LIN Xiaoyue further explained that although the ratio of applications for similar designs filed by foreigners relative to the total applications of the same type slightly decreased, this type of applications took a high ratio relative to the total applications filed by foreigners because the total amount of applications for similar designs filed in China was small. On the contrary, because of the large base of the total applications filed by Chinese, applications for similar designs took a relatively small ratio. These changes sufficiently show that foreign applicants are also making use of the aforesaid provision.

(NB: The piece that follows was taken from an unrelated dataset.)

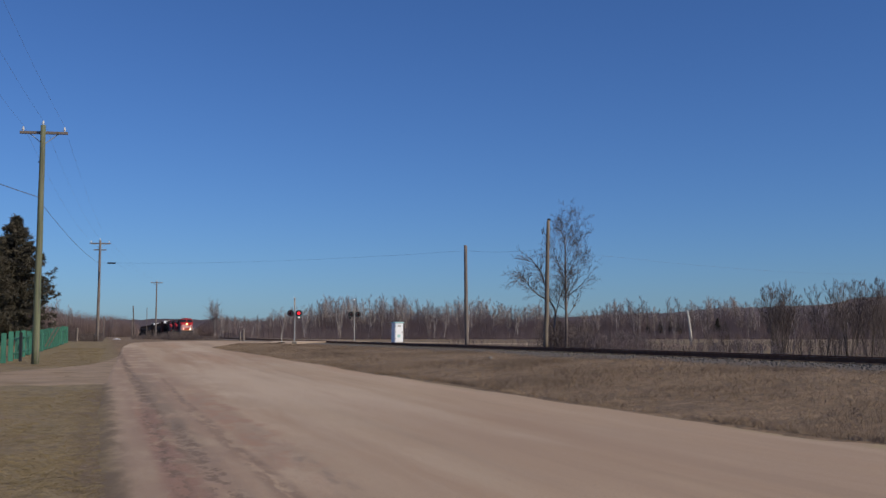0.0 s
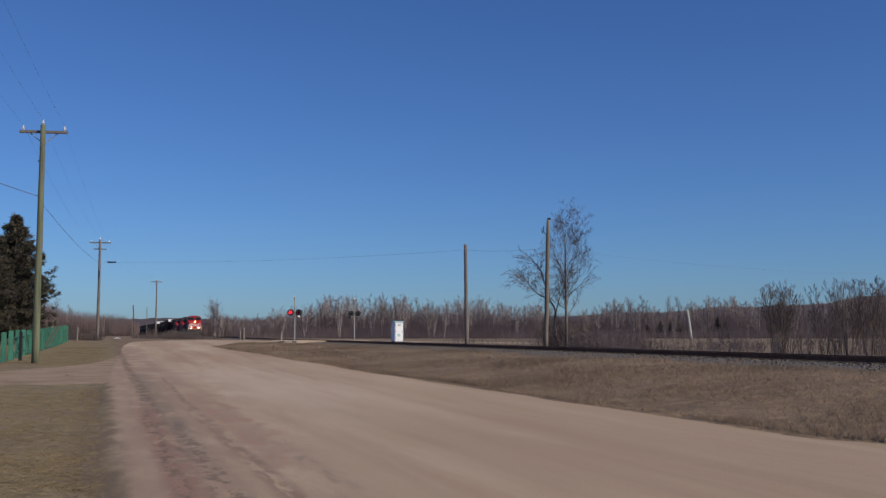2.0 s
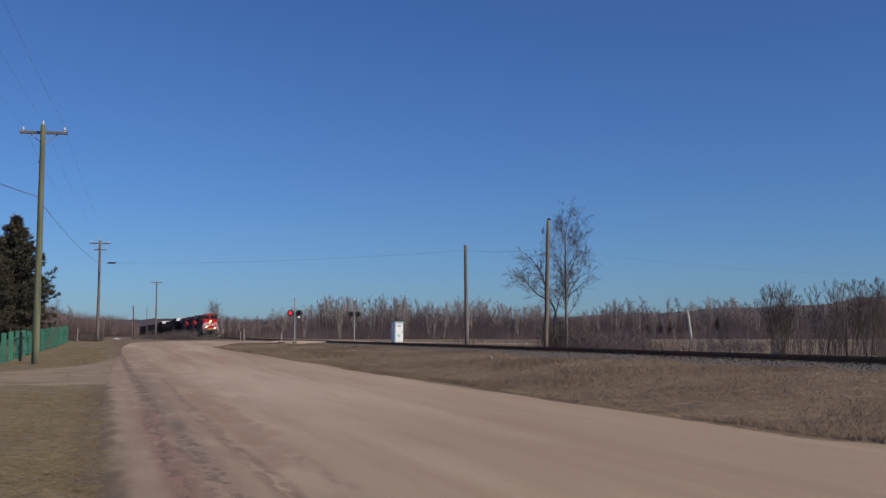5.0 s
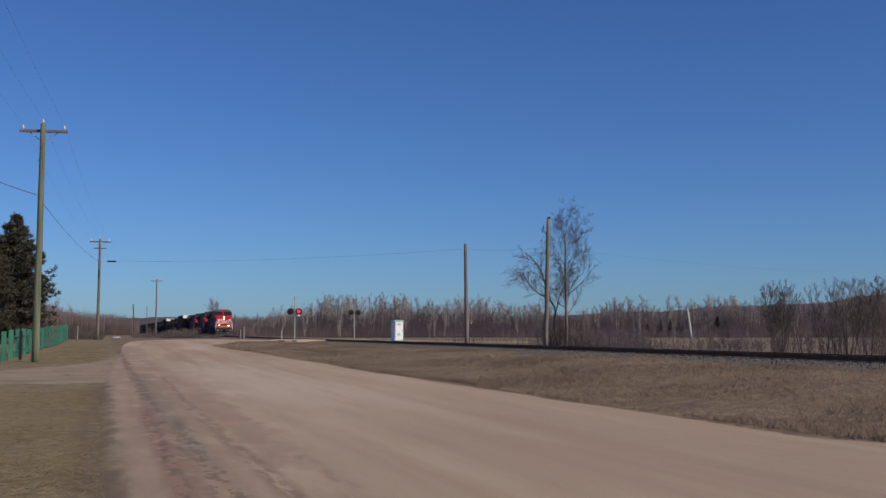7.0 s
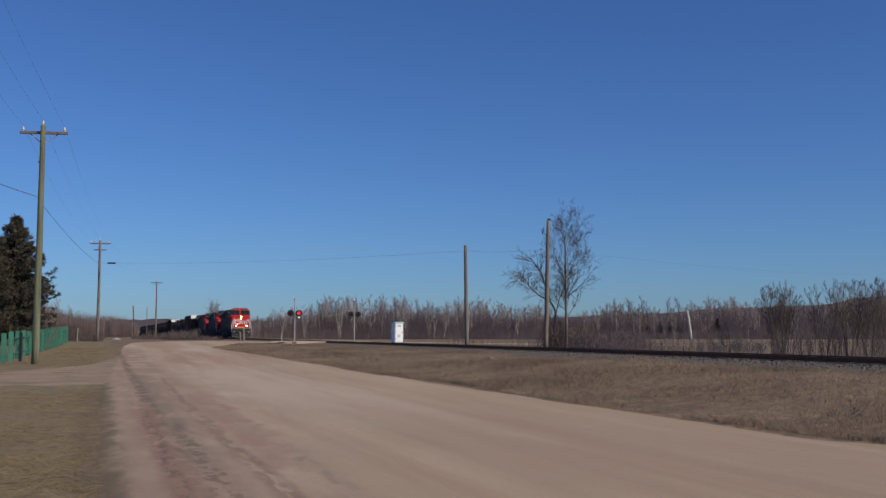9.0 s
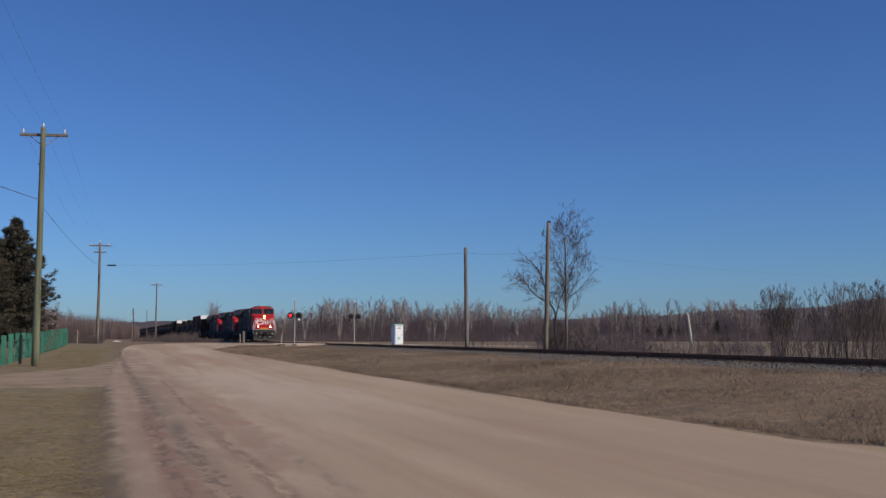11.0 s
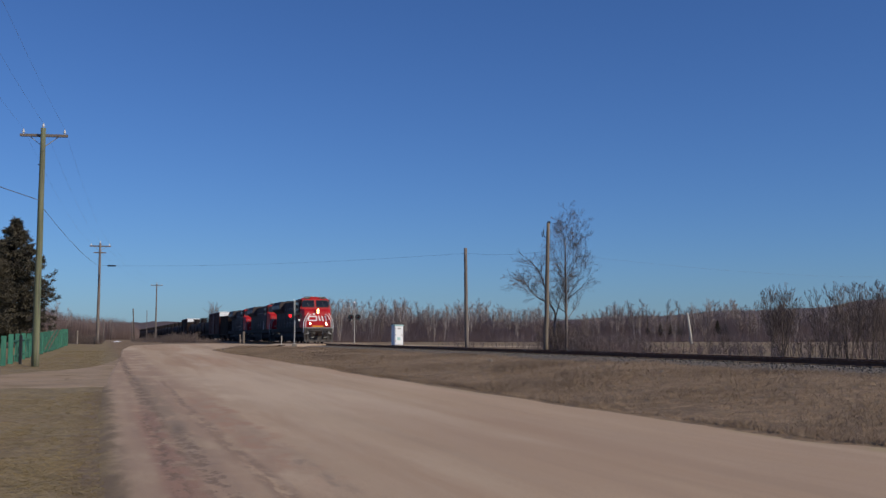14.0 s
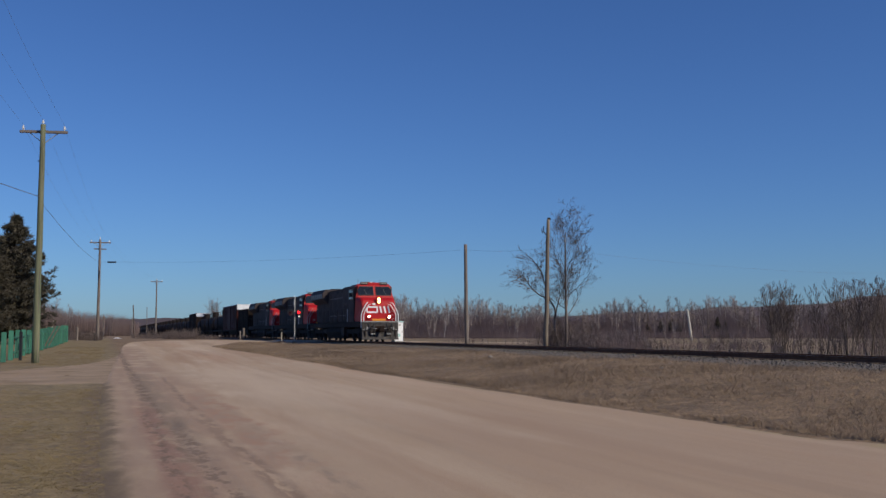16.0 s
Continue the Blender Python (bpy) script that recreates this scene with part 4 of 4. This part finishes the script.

Moreover, among applications relating to similar designs, applications of 55.04% included two designs, and each application included 3.21 designs on average. The number of drawings of an application for similar designs was 3.89 times that of an ordinary application. Besides, applications for designs in the following three classes: packages and containers for goods conveyance or loading and unloading, illuminating equipments, and ventilating and air-conditioning apparatuses, had the top three largest numbers, while the top three most foreign applications related to designs of goods in the following fields: communication apparatuses, mechanical products, and packages and containers for goods conveyance or loading and unloading.